## START MATERIAL FOR THIS TASK

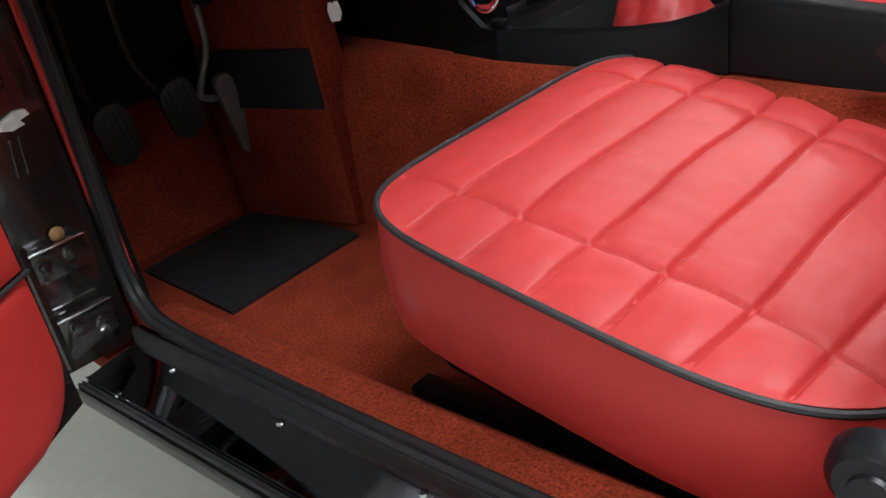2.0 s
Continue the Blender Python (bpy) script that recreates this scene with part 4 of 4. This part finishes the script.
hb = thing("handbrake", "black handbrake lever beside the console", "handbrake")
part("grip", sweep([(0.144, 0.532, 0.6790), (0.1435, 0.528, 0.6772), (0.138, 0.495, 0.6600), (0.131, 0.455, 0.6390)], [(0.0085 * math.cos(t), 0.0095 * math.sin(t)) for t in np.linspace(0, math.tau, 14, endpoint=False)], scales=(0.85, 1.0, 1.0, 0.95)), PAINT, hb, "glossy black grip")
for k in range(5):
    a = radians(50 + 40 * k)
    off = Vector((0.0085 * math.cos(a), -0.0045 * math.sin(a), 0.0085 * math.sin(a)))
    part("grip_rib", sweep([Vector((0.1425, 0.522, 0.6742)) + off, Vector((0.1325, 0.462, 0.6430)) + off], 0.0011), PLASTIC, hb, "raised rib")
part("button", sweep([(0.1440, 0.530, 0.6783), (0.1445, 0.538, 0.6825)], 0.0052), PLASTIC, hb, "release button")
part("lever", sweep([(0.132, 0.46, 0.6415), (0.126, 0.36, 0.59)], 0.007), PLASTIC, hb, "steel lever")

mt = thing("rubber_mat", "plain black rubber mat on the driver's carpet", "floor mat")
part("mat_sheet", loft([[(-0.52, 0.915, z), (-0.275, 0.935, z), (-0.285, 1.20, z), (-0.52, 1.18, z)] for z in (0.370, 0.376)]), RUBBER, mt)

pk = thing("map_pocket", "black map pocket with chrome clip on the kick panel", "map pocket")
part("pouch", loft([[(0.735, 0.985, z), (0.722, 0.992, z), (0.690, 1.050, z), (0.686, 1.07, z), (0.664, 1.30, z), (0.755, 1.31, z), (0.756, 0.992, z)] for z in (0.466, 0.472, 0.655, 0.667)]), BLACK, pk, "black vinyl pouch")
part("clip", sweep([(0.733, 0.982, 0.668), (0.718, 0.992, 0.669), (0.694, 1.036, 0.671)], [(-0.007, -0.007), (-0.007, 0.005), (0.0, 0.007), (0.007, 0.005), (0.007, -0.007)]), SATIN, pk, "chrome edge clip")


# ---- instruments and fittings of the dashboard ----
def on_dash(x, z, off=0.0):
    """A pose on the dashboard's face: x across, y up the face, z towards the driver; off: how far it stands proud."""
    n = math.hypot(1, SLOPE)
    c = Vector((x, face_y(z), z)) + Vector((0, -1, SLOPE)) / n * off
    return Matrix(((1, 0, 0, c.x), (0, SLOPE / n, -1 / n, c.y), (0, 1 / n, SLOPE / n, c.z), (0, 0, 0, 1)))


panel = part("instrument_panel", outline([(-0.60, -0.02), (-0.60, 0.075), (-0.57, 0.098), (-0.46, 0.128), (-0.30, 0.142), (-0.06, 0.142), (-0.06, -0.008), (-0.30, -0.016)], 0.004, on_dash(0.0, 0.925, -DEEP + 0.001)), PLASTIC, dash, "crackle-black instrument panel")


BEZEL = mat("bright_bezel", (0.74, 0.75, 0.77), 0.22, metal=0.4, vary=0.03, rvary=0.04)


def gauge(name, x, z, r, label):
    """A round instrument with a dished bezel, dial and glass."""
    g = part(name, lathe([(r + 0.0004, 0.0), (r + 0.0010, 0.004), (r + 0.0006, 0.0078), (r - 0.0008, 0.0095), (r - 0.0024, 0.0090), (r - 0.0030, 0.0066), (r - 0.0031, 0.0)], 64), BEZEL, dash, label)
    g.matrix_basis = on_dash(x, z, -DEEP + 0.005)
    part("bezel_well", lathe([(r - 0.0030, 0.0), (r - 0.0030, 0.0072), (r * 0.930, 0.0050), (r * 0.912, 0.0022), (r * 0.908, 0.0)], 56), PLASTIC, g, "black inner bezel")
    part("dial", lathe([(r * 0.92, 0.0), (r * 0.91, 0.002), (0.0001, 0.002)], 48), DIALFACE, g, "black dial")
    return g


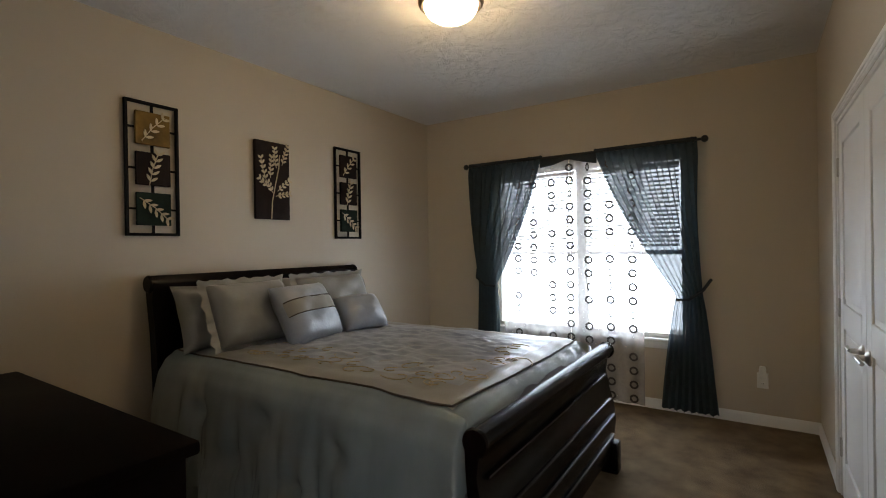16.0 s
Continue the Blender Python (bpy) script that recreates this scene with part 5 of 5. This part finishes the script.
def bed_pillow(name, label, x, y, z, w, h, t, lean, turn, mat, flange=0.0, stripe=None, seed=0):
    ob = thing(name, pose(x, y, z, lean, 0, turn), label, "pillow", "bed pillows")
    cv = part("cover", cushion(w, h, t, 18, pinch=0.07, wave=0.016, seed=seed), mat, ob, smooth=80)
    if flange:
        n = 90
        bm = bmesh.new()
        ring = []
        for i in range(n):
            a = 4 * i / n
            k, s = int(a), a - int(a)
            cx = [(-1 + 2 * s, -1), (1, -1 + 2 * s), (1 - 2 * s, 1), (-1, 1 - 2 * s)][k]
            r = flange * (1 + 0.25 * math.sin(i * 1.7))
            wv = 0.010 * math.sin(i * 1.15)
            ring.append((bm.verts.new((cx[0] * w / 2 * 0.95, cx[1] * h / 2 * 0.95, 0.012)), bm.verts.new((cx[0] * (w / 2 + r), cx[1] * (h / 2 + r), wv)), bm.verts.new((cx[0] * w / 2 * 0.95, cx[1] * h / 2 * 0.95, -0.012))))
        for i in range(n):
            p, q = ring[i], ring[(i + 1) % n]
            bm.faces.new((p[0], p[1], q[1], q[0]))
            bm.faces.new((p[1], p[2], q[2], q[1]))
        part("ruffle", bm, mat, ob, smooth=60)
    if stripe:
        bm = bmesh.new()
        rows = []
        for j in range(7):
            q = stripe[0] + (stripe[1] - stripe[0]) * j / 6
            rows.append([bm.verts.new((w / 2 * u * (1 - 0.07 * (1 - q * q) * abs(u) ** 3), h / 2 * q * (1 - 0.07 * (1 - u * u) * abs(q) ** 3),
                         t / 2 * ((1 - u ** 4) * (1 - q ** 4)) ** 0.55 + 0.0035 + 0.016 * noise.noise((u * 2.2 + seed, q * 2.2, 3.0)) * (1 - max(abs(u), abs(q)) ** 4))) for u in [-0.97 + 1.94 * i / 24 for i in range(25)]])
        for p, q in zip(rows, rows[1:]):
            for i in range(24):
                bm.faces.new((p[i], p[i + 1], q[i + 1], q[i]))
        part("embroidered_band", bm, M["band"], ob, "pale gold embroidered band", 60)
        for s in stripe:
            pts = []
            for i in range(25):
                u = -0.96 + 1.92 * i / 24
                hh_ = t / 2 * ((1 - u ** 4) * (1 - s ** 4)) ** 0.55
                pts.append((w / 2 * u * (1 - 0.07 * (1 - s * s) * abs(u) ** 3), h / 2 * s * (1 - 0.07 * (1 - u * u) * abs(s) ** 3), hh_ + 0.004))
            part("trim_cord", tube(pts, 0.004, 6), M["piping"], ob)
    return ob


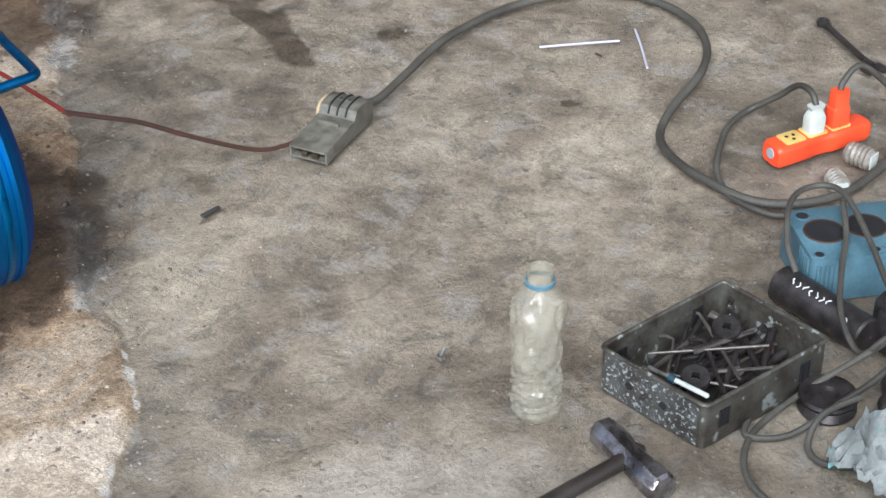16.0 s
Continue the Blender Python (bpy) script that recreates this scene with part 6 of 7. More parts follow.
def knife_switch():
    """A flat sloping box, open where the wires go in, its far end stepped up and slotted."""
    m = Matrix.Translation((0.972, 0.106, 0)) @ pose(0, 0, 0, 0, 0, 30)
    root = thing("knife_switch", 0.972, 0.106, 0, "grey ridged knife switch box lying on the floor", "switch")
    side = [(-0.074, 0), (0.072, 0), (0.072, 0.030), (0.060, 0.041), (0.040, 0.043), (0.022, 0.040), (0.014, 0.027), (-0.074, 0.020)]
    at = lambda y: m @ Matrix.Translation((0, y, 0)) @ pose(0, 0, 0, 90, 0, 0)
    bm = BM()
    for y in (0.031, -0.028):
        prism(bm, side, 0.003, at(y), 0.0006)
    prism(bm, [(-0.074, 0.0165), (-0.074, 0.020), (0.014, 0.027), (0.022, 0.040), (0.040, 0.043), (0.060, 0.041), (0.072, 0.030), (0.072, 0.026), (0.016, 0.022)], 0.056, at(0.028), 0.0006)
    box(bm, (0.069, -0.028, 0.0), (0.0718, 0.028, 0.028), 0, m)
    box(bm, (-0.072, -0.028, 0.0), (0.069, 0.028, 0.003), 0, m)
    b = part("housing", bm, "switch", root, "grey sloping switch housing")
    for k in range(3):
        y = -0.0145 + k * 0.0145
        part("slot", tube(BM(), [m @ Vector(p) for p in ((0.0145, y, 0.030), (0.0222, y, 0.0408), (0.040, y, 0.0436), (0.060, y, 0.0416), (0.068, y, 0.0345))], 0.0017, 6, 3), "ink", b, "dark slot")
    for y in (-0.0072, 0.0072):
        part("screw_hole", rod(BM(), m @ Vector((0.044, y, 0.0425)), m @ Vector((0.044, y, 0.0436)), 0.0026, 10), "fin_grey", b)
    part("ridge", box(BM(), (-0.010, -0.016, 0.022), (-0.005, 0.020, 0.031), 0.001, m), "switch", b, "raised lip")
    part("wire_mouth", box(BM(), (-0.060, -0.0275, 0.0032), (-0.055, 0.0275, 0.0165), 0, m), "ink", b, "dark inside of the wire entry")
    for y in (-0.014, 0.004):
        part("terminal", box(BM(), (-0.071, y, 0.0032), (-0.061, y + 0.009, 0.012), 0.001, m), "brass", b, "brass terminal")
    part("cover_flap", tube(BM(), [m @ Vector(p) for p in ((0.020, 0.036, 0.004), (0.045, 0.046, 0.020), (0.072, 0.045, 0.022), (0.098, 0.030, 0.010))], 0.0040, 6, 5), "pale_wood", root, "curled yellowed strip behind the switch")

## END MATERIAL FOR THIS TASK

## EXERCISE INSTRUCTIONS
What is the number of lines in this material that hold the string "Python"? Answer with that number only.

## EXPECTED OUTPUT
3